Copertina in bianco e nero. Logo ben visibile sempre in black and white. Foto low-fi di un brutto ceffo con il corpsepaint che regge un candelabro. Non è proprio una missione impossibile capire che genere musicale propongano i Serpentshrine da Norfolk, Virginia. Ok, è tutto già visto, ma sottovalutare il trio statunitense sarebbe un grosso errore, perché in questo “Allegiance To The Myth” c’è anche sostanza. Parecchia. Band sostanzialmente “giovane”, formatasi nel 2015, ha già all’attivo un full lenght ed un ep, che mi andrò sicuramente a recuperare dopo essermi cosparso il capo di cenere per via di questa imperdonabile mancanza. Già, perché gli statunitensi sono quello che dalle mie parti definiamo “un gruppo della madonna”. Cattivi, feroci, spietati ma anche incredibilmente oscuri. Era da un po’ di tempo che non mi capitava di avere a che fare con una band capace di miscelare con notevole maestria ed equilibrio tutte le caratteristiche da me citate prima.

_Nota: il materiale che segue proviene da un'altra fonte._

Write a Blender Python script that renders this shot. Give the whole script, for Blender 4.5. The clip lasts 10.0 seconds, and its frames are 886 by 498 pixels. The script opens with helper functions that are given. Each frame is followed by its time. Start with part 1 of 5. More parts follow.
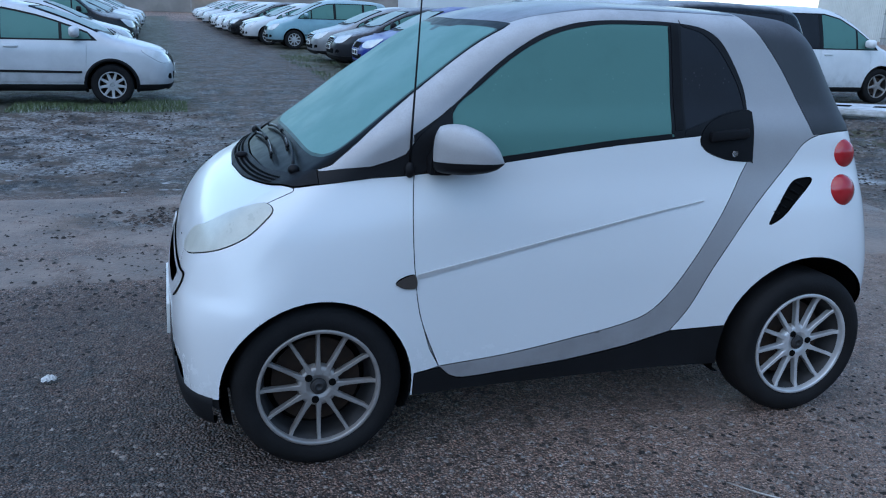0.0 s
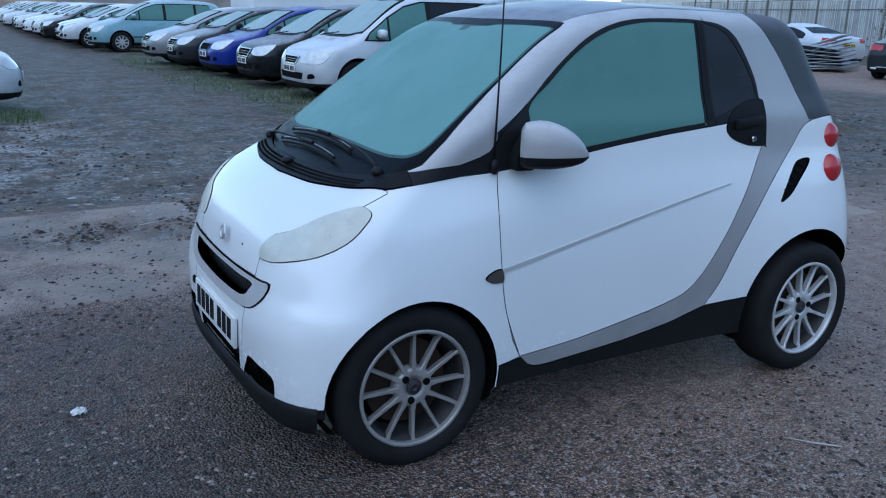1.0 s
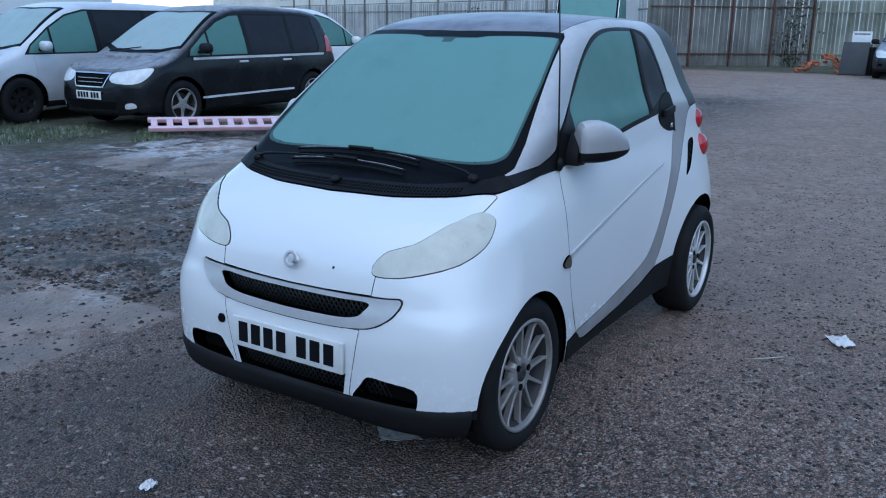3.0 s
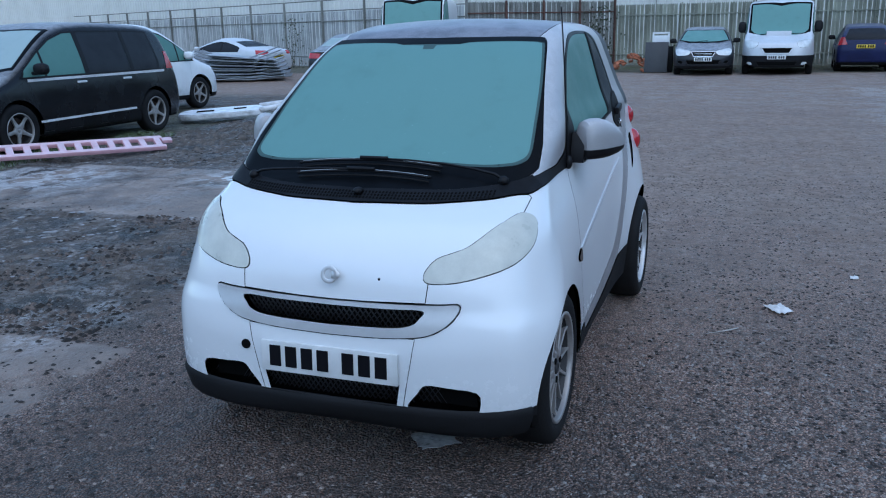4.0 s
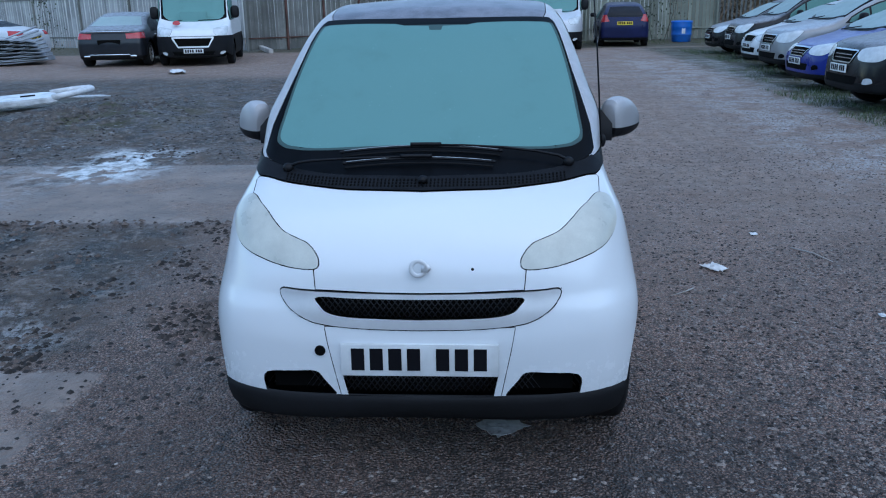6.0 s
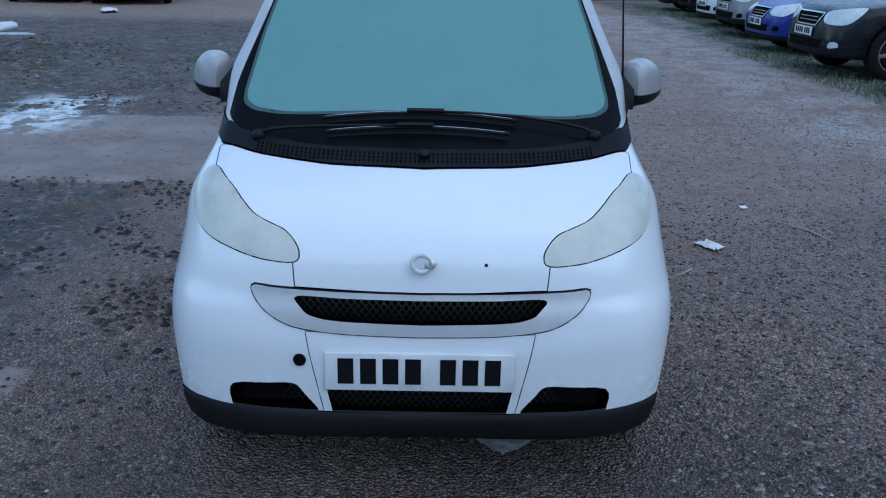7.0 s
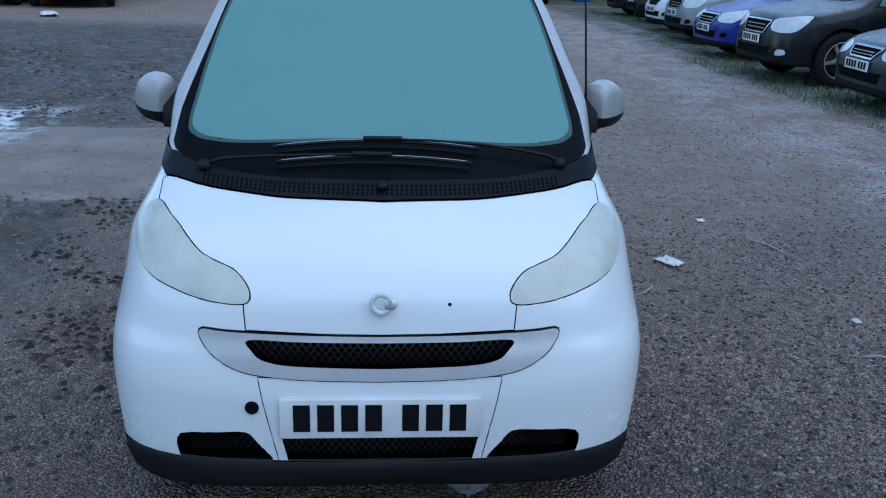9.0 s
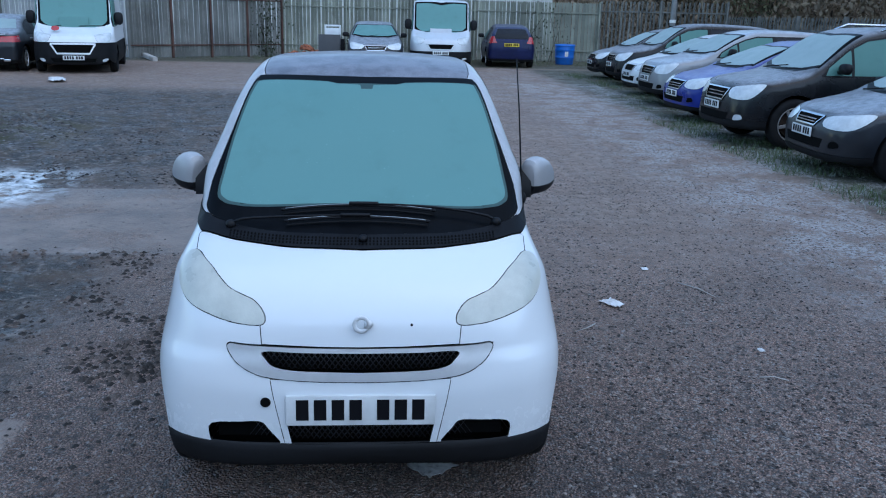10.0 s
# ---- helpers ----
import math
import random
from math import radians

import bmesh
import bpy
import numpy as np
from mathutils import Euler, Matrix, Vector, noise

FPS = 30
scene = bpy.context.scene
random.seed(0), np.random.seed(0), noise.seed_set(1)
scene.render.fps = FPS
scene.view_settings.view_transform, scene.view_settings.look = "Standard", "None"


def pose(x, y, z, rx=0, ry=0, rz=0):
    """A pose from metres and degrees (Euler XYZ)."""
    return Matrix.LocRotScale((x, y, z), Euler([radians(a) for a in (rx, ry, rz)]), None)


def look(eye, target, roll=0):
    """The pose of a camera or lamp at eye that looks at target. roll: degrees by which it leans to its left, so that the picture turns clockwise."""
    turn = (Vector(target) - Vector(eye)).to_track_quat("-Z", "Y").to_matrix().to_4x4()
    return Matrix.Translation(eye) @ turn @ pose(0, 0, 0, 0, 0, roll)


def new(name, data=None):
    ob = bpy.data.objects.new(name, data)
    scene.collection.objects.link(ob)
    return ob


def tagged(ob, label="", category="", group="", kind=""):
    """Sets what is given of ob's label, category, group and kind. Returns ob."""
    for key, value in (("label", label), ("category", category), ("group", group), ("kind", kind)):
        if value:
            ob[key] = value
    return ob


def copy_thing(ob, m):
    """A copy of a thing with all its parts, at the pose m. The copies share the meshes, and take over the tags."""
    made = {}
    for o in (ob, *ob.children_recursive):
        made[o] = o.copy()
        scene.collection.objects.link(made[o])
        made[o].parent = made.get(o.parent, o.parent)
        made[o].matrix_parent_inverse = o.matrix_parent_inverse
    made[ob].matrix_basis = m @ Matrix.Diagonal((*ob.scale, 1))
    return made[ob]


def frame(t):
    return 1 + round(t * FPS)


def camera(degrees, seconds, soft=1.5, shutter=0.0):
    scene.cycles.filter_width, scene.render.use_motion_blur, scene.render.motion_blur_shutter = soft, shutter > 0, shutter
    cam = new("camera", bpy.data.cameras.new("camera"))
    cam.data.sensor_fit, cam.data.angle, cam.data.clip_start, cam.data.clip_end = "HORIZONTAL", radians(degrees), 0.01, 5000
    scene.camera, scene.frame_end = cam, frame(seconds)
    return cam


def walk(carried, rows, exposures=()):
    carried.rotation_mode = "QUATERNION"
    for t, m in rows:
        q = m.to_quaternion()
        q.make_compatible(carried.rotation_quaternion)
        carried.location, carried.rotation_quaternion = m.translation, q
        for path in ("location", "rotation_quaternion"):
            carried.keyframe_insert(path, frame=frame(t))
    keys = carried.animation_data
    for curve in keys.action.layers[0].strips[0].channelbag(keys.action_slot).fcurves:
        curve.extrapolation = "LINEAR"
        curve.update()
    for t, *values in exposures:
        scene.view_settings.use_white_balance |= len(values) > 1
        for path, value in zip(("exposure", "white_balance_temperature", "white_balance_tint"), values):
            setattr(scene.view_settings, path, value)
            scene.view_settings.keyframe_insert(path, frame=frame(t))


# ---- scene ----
cam = camera(55.6, 10.0, 1.1)
PATH = [
    (0, (0.423, 3.245, 1.504), (-0.176, 1.419, 0.951), 1.9),
    (0.5, (0.829, 3.086, 1.485), (0.054, 1.327, 0.934), 1.6),
    (1, (1.226, 2.953, 1.487), (0.255, 1.292, 0.942), 1.4),
    (1.5, (1.616, 2.807, 1.503), (0.464, 1.266, 0.955), 1.0),
    (2, (1.93, 2.526, 1.492), (0.617, 1.122, 0.938), 0.8),
    (2.5, (2.243, 2.255, 1.473), (0.758, 1.026, 0.94), 0.7),
    (2.7, (2.357, 2.142, 1.5), (0.813, 0.986, 0.97), 0.7),
    (4, (2.868, 1.303, 1.492), (1.05, 0.639, 0.989), -1.1),
    (4.5, (2.978, 0.961, 1.478), (1.108, 0.469, 0.967), -1.9),
    (5, (3.049, 0.655, 1.5), (1.143, 0.347, 0.977), -2.9),
    (5.2, (3.069, 0.54, 1.508), (1.158, 0.297, 0.972), -2.5),
    (6.3, (2.911, 0.195, 1.52), (1.001, 0.096, 0.937), -0.7),
    (6.5, (2.814, 0.153, 1.51), (0.911, 0.086, 0.899), -0.3),
    (7, (2.533, 0.038, 1.491), (0.649, 0.055, 0.821), 1.2),
    (7.5, (2.21, 0.039, 1.482), (0.323, 0.031, 0.821), 0.1),
    (8, (2.052, 0.046, 1.49), (0.178, 0.101, 0.793), 1.6),
    (8.5, (2.099, 0.061, 1.494), (0.236, 0.167, 0.776), 2.1),
    (9, (2.387, 0.018, 1.538), (0.505, 0.147, 0.875), 1.6),
    (9.5, (2.756, 0.031, 1.629), (0.856, 0.181, 1.023), 1.9),
    (10, (3.162, 0.068, 1.736), (1.241, 0.214, 1.199), 1.5),
]
walk(cam, [(t, look(eye, target, roll)) for t, eye, target, roll in PATH], [(0, 1.13, 6230, 2), (5.5, 1.13, 6230, 2), (7, 1.02, 6150, 1), (8, 0.83, 5950, 0), (8.5, 0.98, 5980, 0), (9.2, 1.11, 6150, 1), (10, 1.20, 6230, 2)])


# ---- light ----
SUN_TURN, SUN_HEIGHT = 62.0, 56.0
world = bpy.data.worlds.new("sky")
scene.world = world
world.use_nodes = True
wn = world.node_tree
sky = wn.nodes.new("ShaderNodeTexSky")
sky.sky_type = "NISHITA"
sky.sun_disc = False
sky.sun_elevation, sky.sun_rotation = radians(SUN_HEIGHT), radians(SUN_TURN)
sky.air_density, sky.dust_density, sky.ozone_density = 1.0, 0.3, 3.0
wn.links.new(sky.outputs[0], wn.nodes["Background"].inputs[0])
wn.nodes["Background"].inputs[1].default_value = 0.15
sun = new("sun", bpy.data.lights.new("sun", "SUN"))
sun.data.energy, sun.data.angle, sun.data.color = 0.5, radians(100), (1.0, 0.95, 0.9)
sun_way = Vector((math.sin(radians(SUN_TURN)) * math.cos(radians(SUN_HEIGHT)), math.cos(radians(SUN_TURN)) * math.cos(radians(SUN_HEIGHT)), math.sin(radians(SUN_HEIGHT))))
sun.matrix_world = look(sun_way * 50, (0, 0, 0))


# ---- materials ----
def nodes_of(name):
    m = bpy.data.materials.new(name)
    m.use_nodes = True
    t = m.node_tree
    return m, t, t.nodes["Principled BSDF"]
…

I tre si muovono con considerevole destrezza in territori musicali già battuti da band maestre del genere come Immortal, Thy Primordial, Isvind, Enthroned e compagnia “bella”. Personalmente ho trovato molte influenze di scuola swedish, più che altro perché la maggior parte dei pezzi è un fast black metal riconducibile a quell’area geografica, che nel black metal ha un trademark ben preciso. Questo non vuole assolutamente dire che i Serpentshrine non siano in grado di creare pezzi di assoluta atmosfera. Ascoltatevi “Blaze Of The Narthex” e poi ditemi se sbaglio. Un pezzo capolavoro di nove minuti dove ferocia ed atmosfera si fondono alla perfezione in un connubio che ha quasi del miracoloso. Roba da spellarsi le mani a furia di applausi. Non che il resto dell’album sia di livello inferiore. Tutt’altro.
Continui cambi di tempo, sfuriate al fulmicotone alternate a pezzi cadenzati, produzione volutamente retrò ma che risulta perfetta e calzante a pennello con il mood nero del disco. Insomma, questi tre ci sanno fare davvero. E tanto, anche. Perché hanno imparato bene la lezione dei maestri rendendola comunque in qualche modo personale e efficace. Praticamente quando si schiaccia il tasto play si è subito nel 1995. Che goduria. E non potrebbe essere altrimenti per una band che nella bio che accompagna il promo dice testualmente: “The way forward is to reject modernity”. Idoli. Disco da avere ed ascoltare senza se e senza ma. Fidatevi.